Varying $\mu$ results in parabola segments in the $\mu-v$ plane. On each segment $v=a_{2}\mu^{2}+a_{1}\mu+a_{0}$, there is

$$L=a_{2}(\mu-\mu_{o})$$

where $a_{2} \geq 0$ and $\frac{\mathrm{d}v(\mu_{o})}{\mathrm{d}\mu}=0$. As $a_{1}=-2a_{2}\mu_{o}$ , if $a_{2}=0$, then $a_{1}=0$, the current segment of efficient frontier has only one point. There is a kink (a point at which the slope $\frac{\mathrm{d}v}{\mathrm{d}\mu}$ of the frontier is discontinuous) in the frontier.

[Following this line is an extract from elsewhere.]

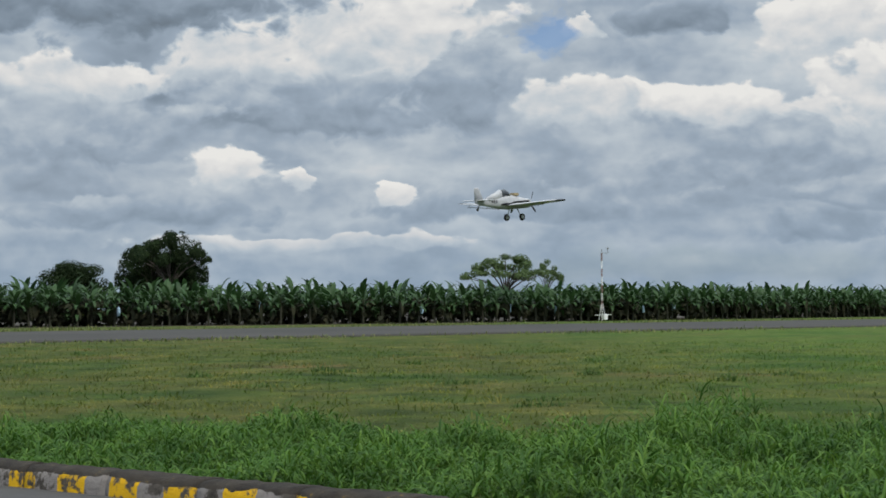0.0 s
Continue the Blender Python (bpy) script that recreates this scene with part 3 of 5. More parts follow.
def leaf_arrays(length, width, rise, bend, seg=5):
    """One arching banana leaf from the origin along +x: a gutter-shaped blade with a midrib."""
    V, F = [], []
    x = z = 0.0
    th = rise
    prof = [0.12, 0.75, 1.0, 0.95, 0.7, 0.05]
    for k in range(seg + 1):
        w = width * prof[min(k, 5)] * 0.5
        V += [(x, -w, z + w * 0.28), (x, 0, z), (x, w, z + w * 0.28)]
        x += math.cos(th) * length / seg
        z += math.sin(th) * length / seg
        th -= bend / seg * (0.5 + k * 0.3)
    for k in range(seg):
        a = 3 * k
        F += [(a, a + 1, a + 4, a + 3), (a + 1, a + 2, a + 5, a + 4)]
    return np.array(V), np.array(F)


LEAF_MESHES = []
for i in range(8):
    rnd = random.Random(40 + i)
    v, f = leaf_arrays(rnd.uniform(1.75, 2.3) * (1.1 if i < 2 else 1.0), rnd.uniform(0.36, 0.54), (1.3, 1.05, 0.75, 0.45, 0.65, 0.15, 0.85, 0.35)[i], (1.1, 1.7, 1.8, 1.7, 2.2, 1.5, 2.0, 2.3)[i])
    LEAF_MESHES.append(array_mesh("leaf", v, f, M_BANANA, True))
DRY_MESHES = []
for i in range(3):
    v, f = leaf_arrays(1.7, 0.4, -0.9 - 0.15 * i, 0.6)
    DRY_MESHES.append(array_mesh("dry_leaf", v, f, M_BANANA_DRY_SHADE, True))


def stem_mesh():
    bm = bmesh.new()
    rod(bm, (0, 0, -0.1), (0.05, 0.02, 1.4), 0.13, 0.11, 9)
    rod(bm, (0.05, 0.02, 1.38), (0.0, 0.05, 2.75), 0.11, 0.06, 9)
    me = bpy.data.meshes.new("pseudostem")
    bm.to_mesh(me)
    bm.free()
    me.materials.append(M_BANANA_STEM)
    return me


STEM_MESH = stem_mesh()


def bag_mesh():
    bm = bmesh.new()
    for z0, z1, r0, r1 in ((0, 0.25, 0.05, 0.2), (0.25, 0.7, 0.2, 0.22), (0.7, 1.05, 0.22, 0.17)):
        rod(bm, (0, 0, -z0), (0, 0, -z1), r0, r1, 9)
    me = bpy.data.meshes.new("bunch_bag")
    bm.to_mesh(me)
    bm.free()
    me.materials.append(M_BAG)
    return me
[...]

Remark: the frontier is on the $\mu-v$ space in $\mathbb{R}^{2}$. The weight of a portfolio, $\mathbf{z}$, is in $\mathbb{R}^{N}$. Even when $a_{2}=0$, such that the frontier segment is a singular point, the Critical Line in $\mathbb{R}^{N+M+1}$ is still a line! And the Efficient Critical Line segments usually have $0 \leq L_0 < L < L_1$, hence we see a kink ( $2L_1 = \frac{\mathrm{d}v(\mu^{+})}{\mathrm{d}\mu} > \frac{\mathrm{d}v(\mu^{-})}{\mathrm{d}\mu}=2L_0$ ) in the frontier. There is a single-valued function $\mathbf{z}=f(\mu)$, not $\mathbf{z}=f(L)$, due to kinks.

The relationship between L version FP(L) and mu version FP(mu)

$$ \mathrm{FP}(\mathrm{mu}=\mu)=\mathrm{FP}(\mathrm{L}=a_{2}(\mu-\mu_{o})) $$

and

$$ \mathrm{FP}(\mathrm{L}=L)=\mathrm{FP}(\mathrm{mu}=\frac{L}{a_{2}}+\mu_{o}) $$

EfficientFrontier.jl using analytical solutions, hence provides the same results. However, when using numerical solvers, such as Clarabel, OSQP, OOQP or its pure Julia implementation LightenQP, L versions do have faster speed, better numerical stability and accuracy, due to fewer constrains.